Travelling in buses of different city routes, this correspondent did not see any fare chart.
Whenever a passenger asked about the legality of the excess fare, bus staff showed their own made-up fare chart.
Vice-President SM Nazer Hossain of Consumers Association of Bangladesh said the representation of the government in the regional transport committee, which gives route permits, was poor and that most of the posts were occupied by bus owners and transport workers.
Because of their poor representation, the BRTA could not play effective role in addressing the issues, he said.
Echoing Nazer, Secretary General Mozammel Hoque Chowdhury of Bangladesh Passengers' Welfare Association said most of the bus owners are ruling-party affiliated and that they do not care about the rules.
“Political will is needed to protect the passengers,” he said.
Dhaka Road Transport Owners' Association Secretary General Khandaker Enayetullah said they have cancelled the registrations of many transport owners with the association and have recommended cancellation of their route permits.

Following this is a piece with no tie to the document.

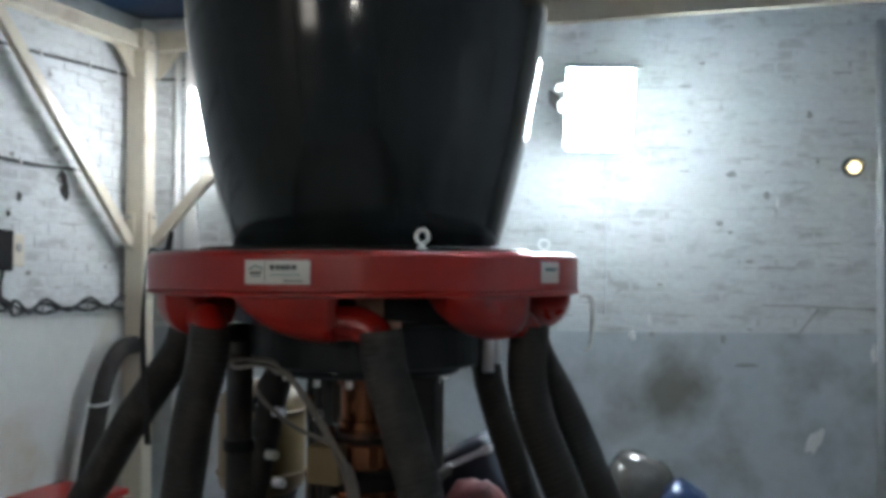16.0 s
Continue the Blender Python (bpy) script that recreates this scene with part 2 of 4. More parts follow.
def add_box(bm, lo, hi, m=None, bevel=0.0):
    c = [(a + b) / 2 for a, b in zip(lo, hi)]
    s = [b - a for a, b in zip(lo, hi)]
    g = bmesh.ops.create_cube(bm, size=1, matrix=(m or Matrix()) @ Matrix.Translation(c) @ Matrix.Diagonal((*s, 1)))
    if bevel:
        es = list({e for v in g["verts"] for e in v.link_edges})
        bmesh.ops.bevel(bm, geom=es, offset=bevel, segments=1, affect="EDGES")
    return bm


def box(lo, hi, m=None, bevel=0.004):
    return add_box(bmesh.new(), lo, hi, m, bevel)


def lathe(profile, steps=64, m=None, bm=None, arc=(0, 360), close=False):
    """Turns (r, z) pairs round z."""
    bm = bm or bmesh.new()
    full = arc[1] - arc[0] >= 359.9
    rings = []
    for i in range(steps if full else steps + 1):
        a = radians(arc[0] + (arc[1] - arc[0]) * i / steps)
        rings.append([bm.verts.new((m or Matrix()) @ Vector((r * math.cos(a), r * math.sin(a), z))) for r, z in profile])
    n = len(profile)
    for i in range(len(rings) if full else len(rings) - 1):
        a, b = rings[i], rings[(i + 1) % len(rings)]
        for k in range(n if close else n - 1):
            bm.faces.new((a[k], b[k], b[(k + 1) % n], a[(k + 1) % n]))
    return bm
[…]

“Law should be implemented strictly to stop the charging of excessive fare,” said Enayetullah, also the vice-president of Dhaka city unit (south) Awami League.
Pointing out that there is no legal basis of “special services”, BRTA Director (enforcement) Nazmul Ahsan Majumdar said their four mobile courts regularly check if excess fare was being charged.
Asked why their drives could not stop such practices, he said, “We need cooperation from everyone. If the bus owners and staff comply with the law, it will stop.
“We expect the Road Transport Act to be passed by next June. It has provisions for strict punishment and high fines. After that, I hope the practice of charging high fares would reduce significantly,” he said.
According to the BRTA, about 28,264 buses and 10,239 minibuses were registered as of February 2017 with Dhaka city route permits. They can carry about 17.2 lakh passengers on each trip.